* _SET PROBLEM_:
Reproduce the material word for word; the images stay out.

* _SOURCE DATA_:
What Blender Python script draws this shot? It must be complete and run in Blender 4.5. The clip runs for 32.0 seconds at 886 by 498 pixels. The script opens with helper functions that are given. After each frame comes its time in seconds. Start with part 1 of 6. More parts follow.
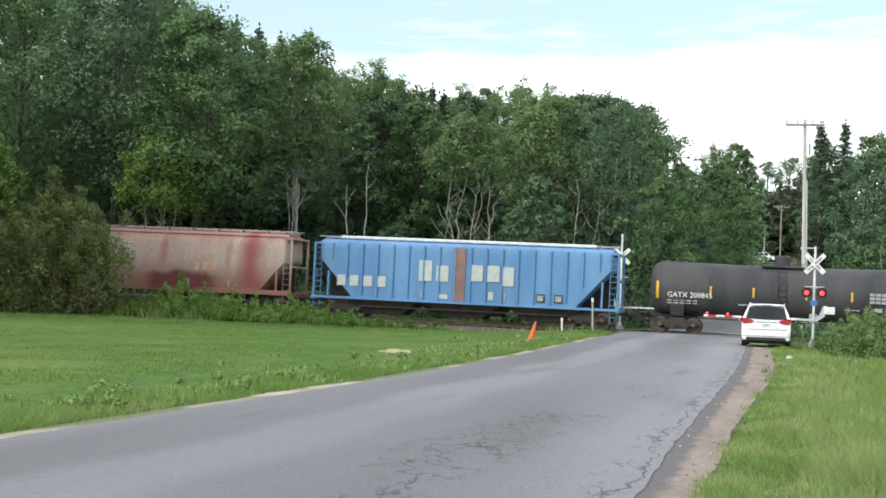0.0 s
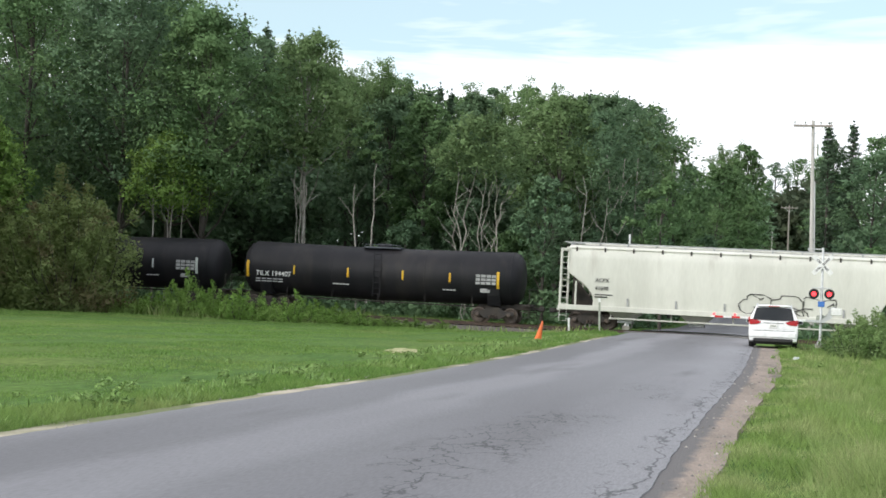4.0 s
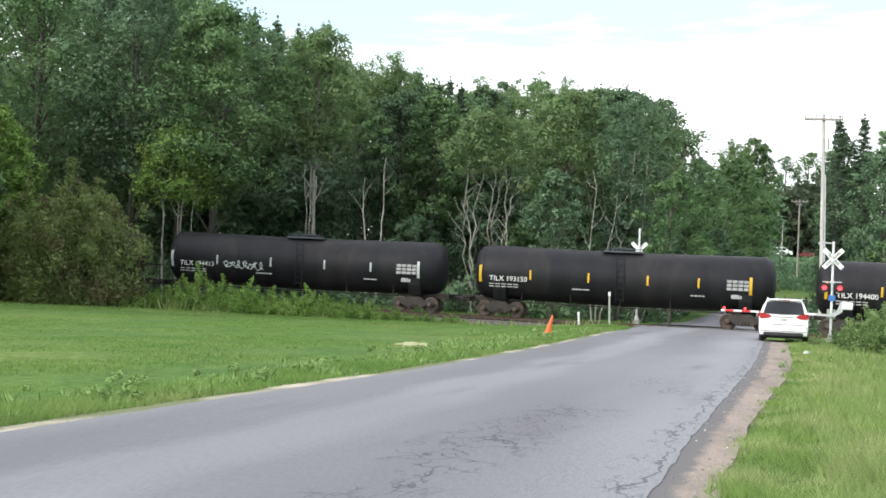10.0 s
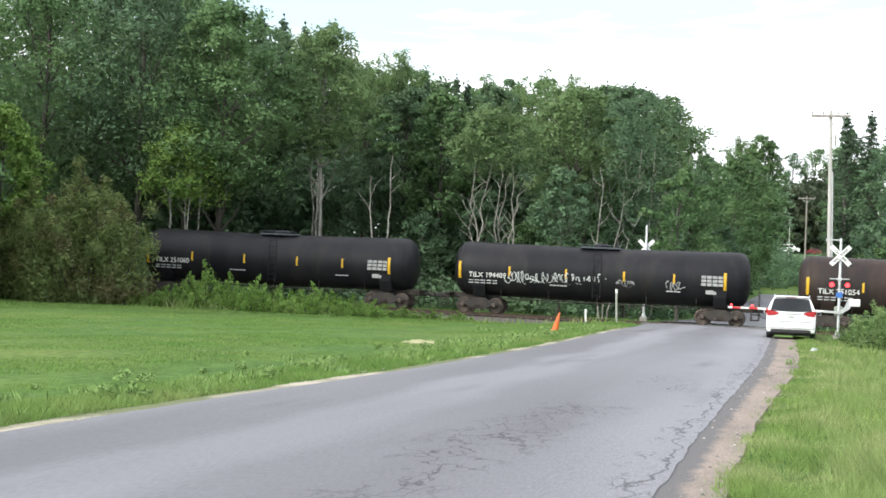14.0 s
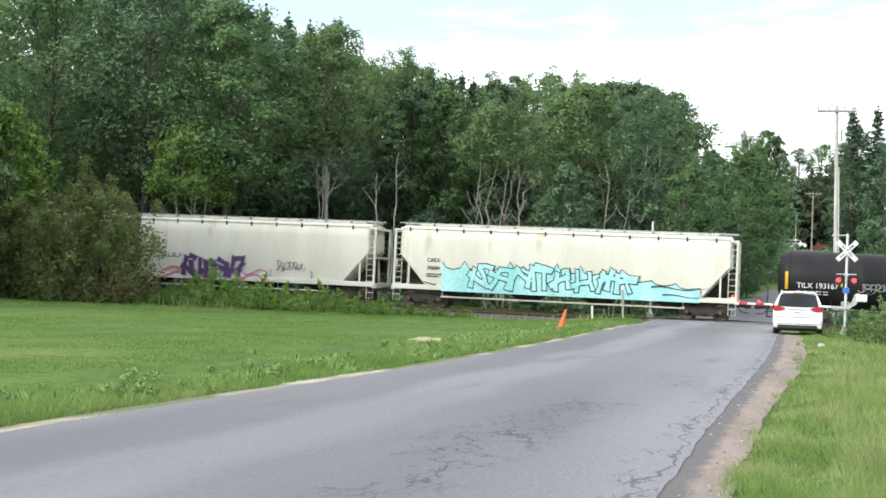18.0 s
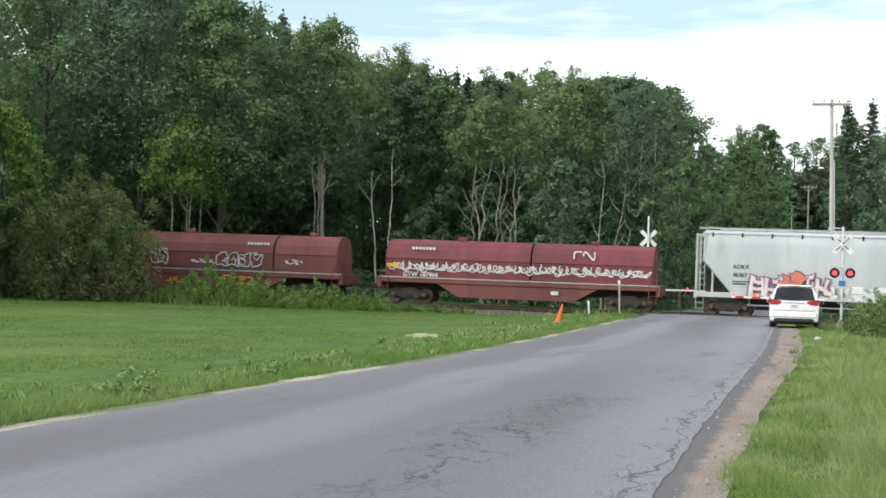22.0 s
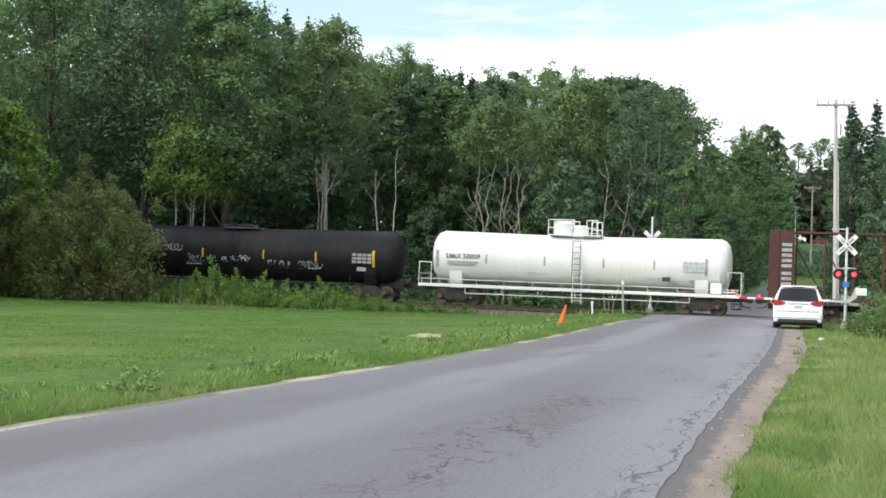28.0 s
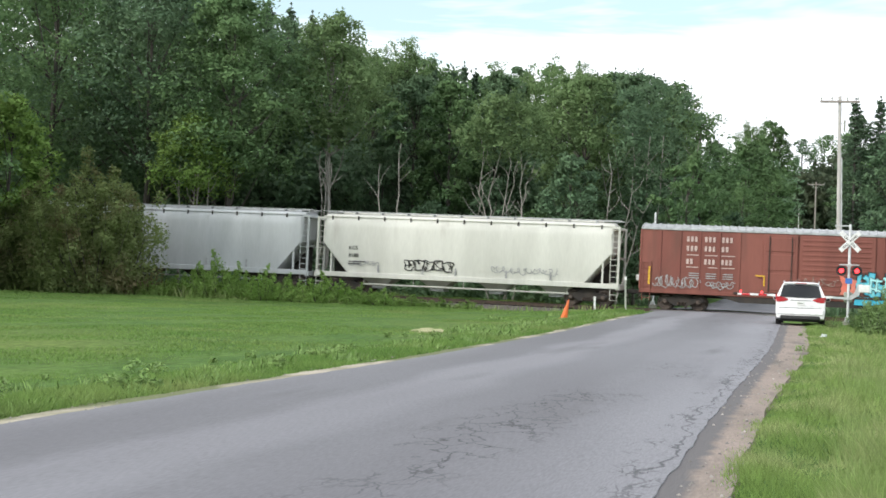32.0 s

* _ANSWER IN FULL_:
What Blender Python script draws this shot? It must be complete and run in Blender 4.5. The clip runs for 32.0 seconds at 886 by 498 pixels. The script opens with helper functions that are given. After each frame comes its time in seconds. Start with part 1 of 6. More parts follow.
0.0 s
4.0 s
10.0 s
14.0 s
18.0 s
22.0 s
28.0 s
32.0 s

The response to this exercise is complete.